Raw data:

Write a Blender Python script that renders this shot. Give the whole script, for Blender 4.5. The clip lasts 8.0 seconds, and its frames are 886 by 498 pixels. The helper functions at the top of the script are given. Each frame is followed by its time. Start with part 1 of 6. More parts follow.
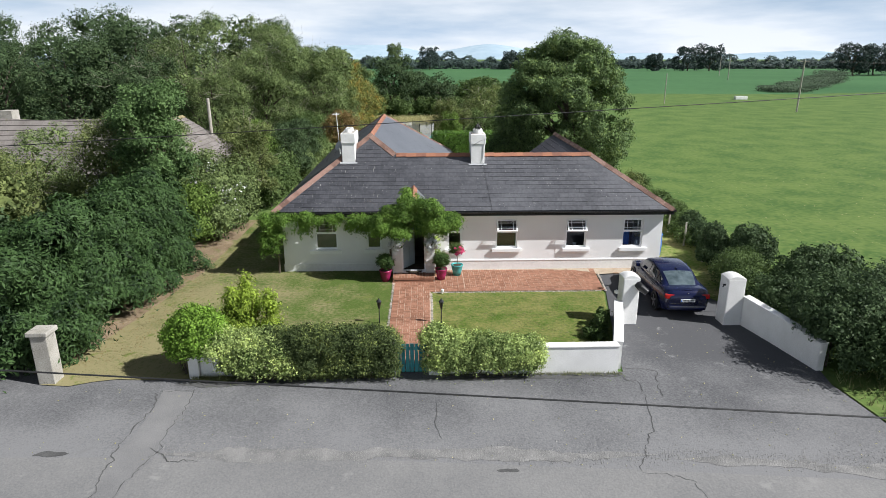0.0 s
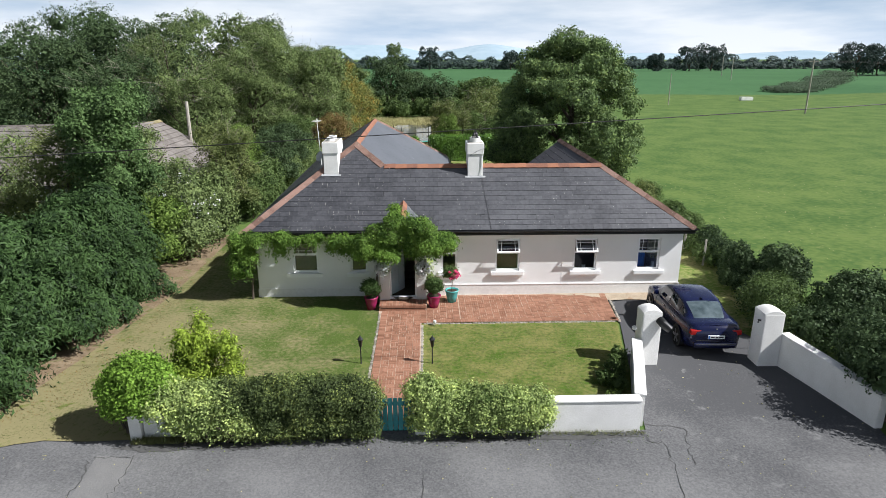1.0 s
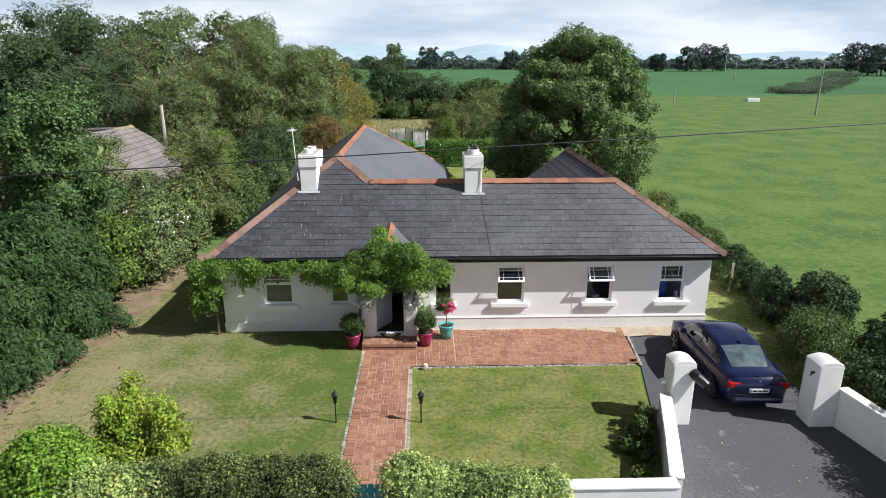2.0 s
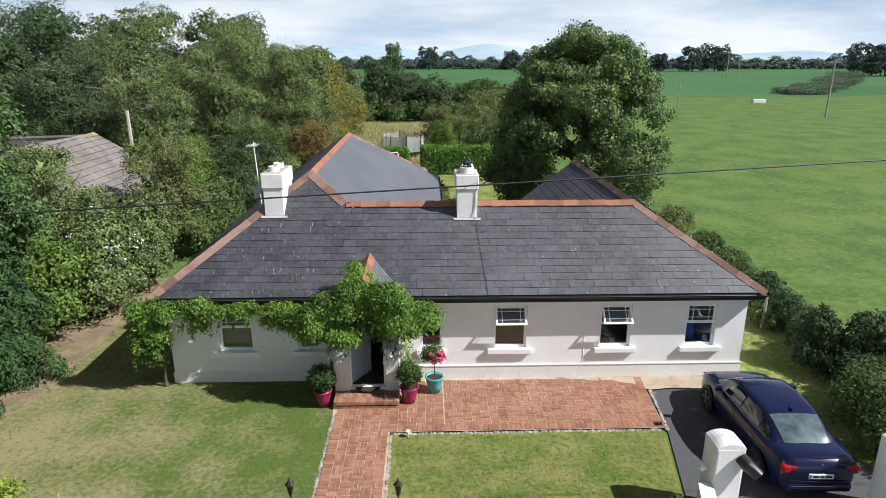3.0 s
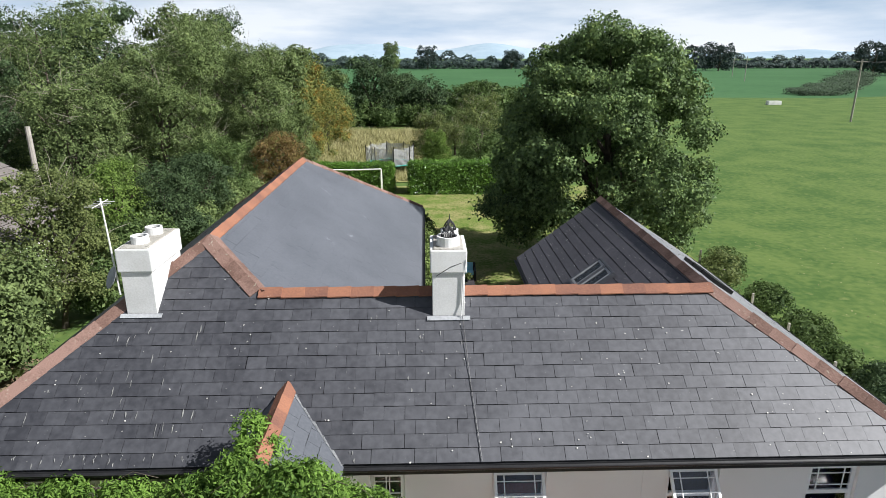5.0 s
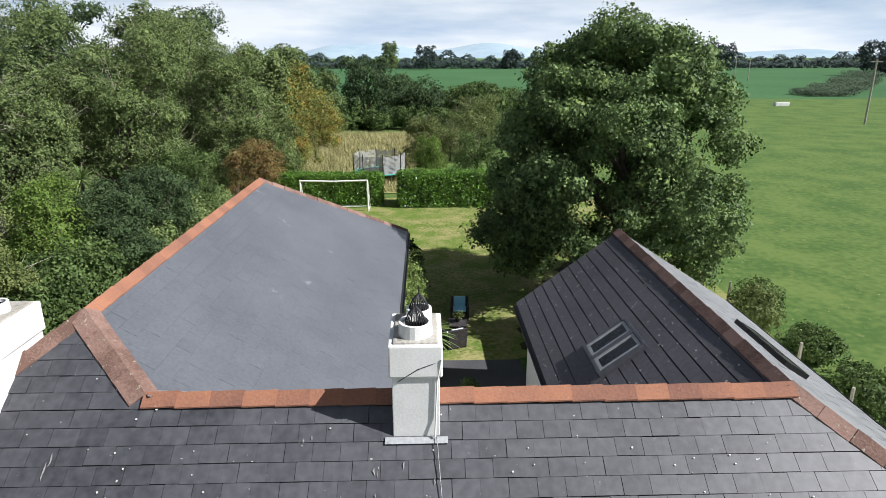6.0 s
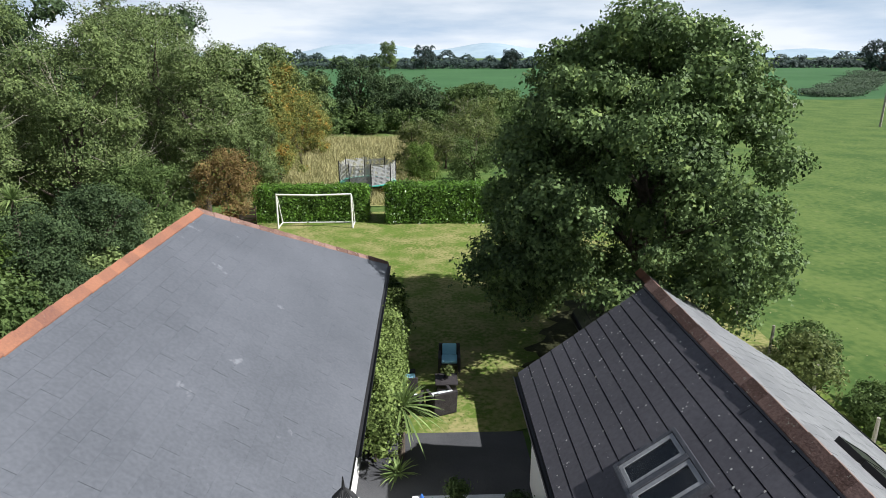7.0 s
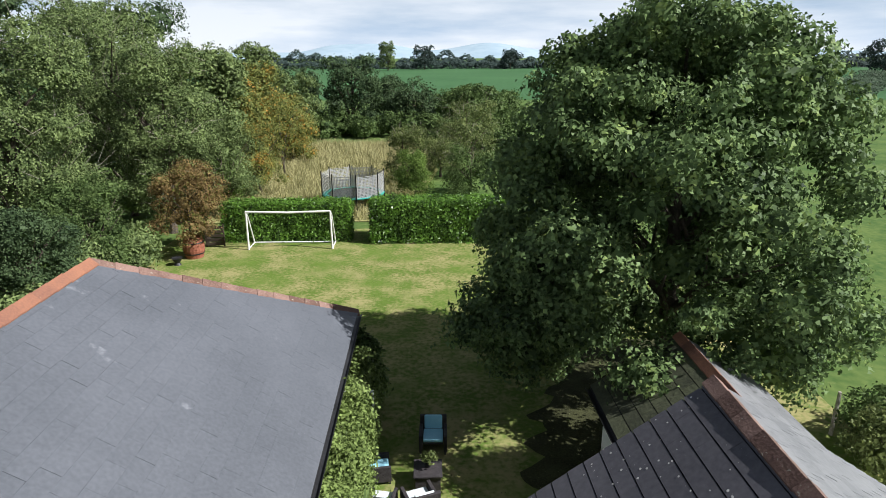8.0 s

Exercise task: Transcribe all of the material exactly, leaving out whatever pictures it contains.

Result of the exercise:
Write a Blender Python script that renders this shot. Give the whole script, for Blender 4.5. The clip lasts 8.0 seconds, and its frames are 886 by 498 pixels. The helper functions at the top of the script are given. Each frame is followed by its time. Start with part 1 of 6. More parts follow.
0.0 s
1.0 s
2.0 s
3.0 s
5.0 s
6.0 s
7.0 s
8.0 s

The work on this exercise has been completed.